Understanding emerges as the solution unfolds. The unraveling of assumptions (implicit or otherwise), the subtle optimisations, the "now that I've seen it, I've realised it won't work" conundrum, and the miracle strokes of "what if we just" genius. Getting it wrong is usually the first step to getting it right.

Want perfection? Learn to master what comes before it.

The No-Problem Problem

Sometimes, nothing is delivered because nothing needs to be delivered, because there is no real problem to solve.

Unable to pin down a satisfying challenge to overcome, a team will move from idea to idea, endlessly brainstorming, prototyping, and invalidating. This isn't so much a failure in delivery as much as it is a misdirection of energy. The delivery team is doing exactly what they should: consulting, discovering, prototyping, and validating (or invalidating). The problem is that the project sponsor has incorrectly identified an area for innovation. Turns out, everything's fine. What a shame!

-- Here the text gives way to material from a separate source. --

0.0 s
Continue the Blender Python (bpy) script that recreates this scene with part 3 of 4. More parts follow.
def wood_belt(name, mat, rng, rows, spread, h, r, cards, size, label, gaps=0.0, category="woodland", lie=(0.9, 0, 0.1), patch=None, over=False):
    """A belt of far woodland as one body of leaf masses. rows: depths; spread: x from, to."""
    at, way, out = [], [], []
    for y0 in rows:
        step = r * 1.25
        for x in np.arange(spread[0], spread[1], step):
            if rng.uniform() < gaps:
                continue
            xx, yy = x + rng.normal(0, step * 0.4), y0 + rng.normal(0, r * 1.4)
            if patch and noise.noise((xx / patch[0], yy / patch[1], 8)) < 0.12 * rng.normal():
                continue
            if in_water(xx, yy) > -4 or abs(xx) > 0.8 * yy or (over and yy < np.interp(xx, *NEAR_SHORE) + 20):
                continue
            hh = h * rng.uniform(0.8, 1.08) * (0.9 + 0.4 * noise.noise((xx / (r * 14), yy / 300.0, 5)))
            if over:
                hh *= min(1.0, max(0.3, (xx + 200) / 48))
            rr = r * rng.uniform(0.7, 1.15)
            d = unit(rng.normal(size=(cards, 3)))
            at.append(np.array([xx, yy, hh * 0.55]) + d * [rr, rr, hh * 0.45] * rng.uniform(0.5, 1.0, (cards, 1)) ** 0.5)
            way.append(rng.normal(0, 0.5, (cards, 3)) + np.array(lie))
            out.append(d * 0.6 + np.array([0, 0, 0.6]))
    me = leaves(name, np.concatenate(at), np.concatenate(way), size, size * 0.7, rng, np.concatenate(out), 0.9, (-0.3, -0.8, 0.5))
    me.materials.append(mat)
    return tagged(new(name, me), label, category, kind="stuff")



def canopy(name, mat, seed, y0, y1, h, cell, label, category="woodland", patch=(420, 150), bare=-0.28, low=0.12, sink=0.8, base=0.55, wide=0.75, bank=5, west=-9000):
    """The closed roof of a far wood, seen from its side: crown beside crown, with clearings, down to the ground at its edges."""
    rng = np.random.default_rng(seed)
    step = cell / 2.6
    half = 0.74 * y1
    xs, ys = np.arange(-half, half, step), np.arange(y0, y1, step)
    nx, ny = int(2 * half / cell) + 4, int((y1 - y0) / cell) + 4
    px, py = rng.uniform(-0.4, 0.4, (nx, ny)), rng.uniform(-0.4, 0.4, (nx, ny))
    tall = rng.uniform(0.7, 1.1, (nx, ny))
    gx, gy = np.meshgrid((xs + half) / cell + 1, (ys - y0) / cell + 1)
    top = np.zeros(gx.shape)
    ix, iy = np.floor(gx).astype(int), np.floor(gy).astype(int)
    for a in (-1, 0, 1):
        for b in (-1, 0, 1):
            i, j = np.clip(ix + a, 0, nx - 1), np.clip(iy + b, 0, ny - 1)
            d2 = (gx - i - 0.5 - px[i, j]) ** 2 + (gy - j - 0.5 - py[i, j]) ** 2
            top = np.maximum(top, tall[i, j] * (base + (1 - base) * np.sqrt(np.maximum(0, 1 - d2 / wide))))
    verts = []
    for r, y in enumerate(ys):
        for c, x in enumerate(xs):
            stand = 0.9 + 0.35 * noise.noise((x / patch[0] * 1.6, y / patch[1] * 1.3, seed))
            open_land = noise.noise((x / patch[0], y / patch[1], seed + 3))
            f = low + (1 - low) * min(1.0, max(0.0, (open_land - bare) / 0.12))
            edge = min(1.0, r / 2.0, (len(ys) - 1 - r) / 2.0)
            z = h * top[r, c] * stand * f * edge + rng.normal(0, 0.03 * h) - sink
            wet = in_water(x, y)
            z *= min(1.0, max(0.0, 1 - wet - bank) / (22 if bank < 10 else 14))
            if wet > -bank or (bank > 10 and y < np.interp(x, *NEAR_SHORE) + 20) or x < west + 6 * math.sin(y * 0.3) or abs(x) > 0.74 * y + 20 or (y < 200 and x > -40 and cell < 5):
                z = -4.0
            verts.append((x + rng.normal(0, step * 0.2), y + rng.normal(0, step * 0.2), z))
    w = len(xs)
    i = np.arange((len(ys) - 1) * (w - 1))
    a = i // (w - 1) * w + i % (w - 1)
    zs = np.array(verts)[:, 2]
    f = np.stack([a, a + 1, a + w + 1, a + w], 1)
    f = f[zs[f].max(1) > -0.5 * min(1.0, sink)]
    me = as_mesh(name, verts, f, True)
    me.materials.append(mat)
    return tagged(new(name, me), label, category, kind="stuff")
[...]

Just put the tools down and be happy. There are undoubtedly other problems to solve, elsewhere.

Closing

That's the end of the first (and, so far, lengthiest) article in this series on Why Software Projects Fail. There have been many failed projects out there in the wild, and we've just scratched the surface. Hopefully this provided some insight, some signals to look out for, and some ways to correct course.